Suppose that we are running inference on a video stream. In that case, we might get many sequential frames which activate a hook trigger, because frames that appear shortly after one another may look very similar. To avoid filling up our data collection folder with such near-duplicate frames, we can choose to limit the rate at which an action is allowed to run. This can be configured in the `PostInferenceHook`constructor, using the `limit_action_rate` and `max_frames_per_second` parameters.

To give an example of this, in the last demo of this notebook we'll run inference 50 times *on the same image*, to simulate a video stream. We'll create a hook with the `AlwaysTrigger`, which activates after every inferred image or frame, and have it send the data to Geti using the `GetiDataCollection` action. However, to avoid filling up our dataset with 50 duplicate images, we'll limit the action execution rate to 1 frame per second.

The cell below shows how to create this hook.

In [None]:
from geti_sdk.post_inference_hooks import AlwaysTrigger

trigger = AlwaysTrigger()
action = GetiDataCollection(
    session=geti.session,
    workspace_id=geti.workspace_id,
    project=project,
    dataset="Inferred video frames",
    log_level="debug",
)
geti_hook = PostInferenceHook(
    trigger=trigger,
    action=action,
    max_threads=5,
    limit_action_rate=True,
    max_frames_per_second=1,
)

Let's first clear the existing hooks, and then add our new hook to the deployment

In [None]:
offline_deployment.clear_inference_hooks()
offline_deployment.add_post_inference_hook(geti_hook)
offline_deployment.load_inference_models()

Now, let's run inference 50 times again, each time on the same image

In [None]:
image = cv2.imread(EXAMPLE_IMAGE_PATH)
numpy_rgb = cv2.cvtColor(image, cv2.COLOR_BGR2RGB)

t_start = time.time()
for ind in tqdm(range(50)):
    offline_deployment.infer(numpy_rgb)

t_elapsed = time.time() - t_start
print(
    f"50 inference iterations with rate-limited Geti I/O hook completed in {t_elapsed:.2f} seconds."
)

Your Geti project should now contain a new dataset called `Inferred video frames`, which should contain as many images as the number of seconds the benchmark took to run (plus one, because the action fires immediately on the first frame).

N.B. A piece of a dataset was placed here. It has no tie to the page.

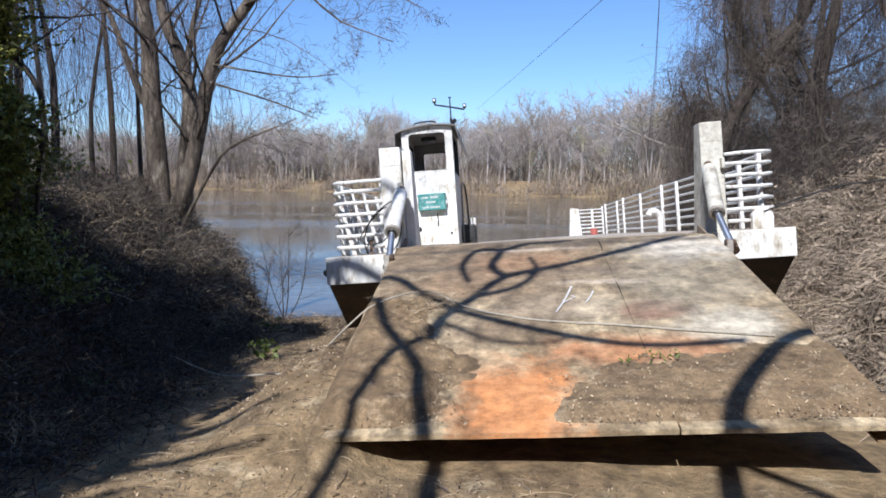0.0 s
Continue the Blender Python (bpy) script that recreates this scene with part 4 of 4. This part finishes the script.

So if it took 8 seconds to infer 50 times, the hook should have uploaded 9 images to Geti.

Note that the trigger that we use is the `AlwaysTrigger`, which activates on every inferred image or video frame, regardless of the prediction outcome. The rate limiting happens in the `Action` phase of the hook, it ensures that the action does not run more frequently than allowed by the rate limit, even if the trigger fires much more often.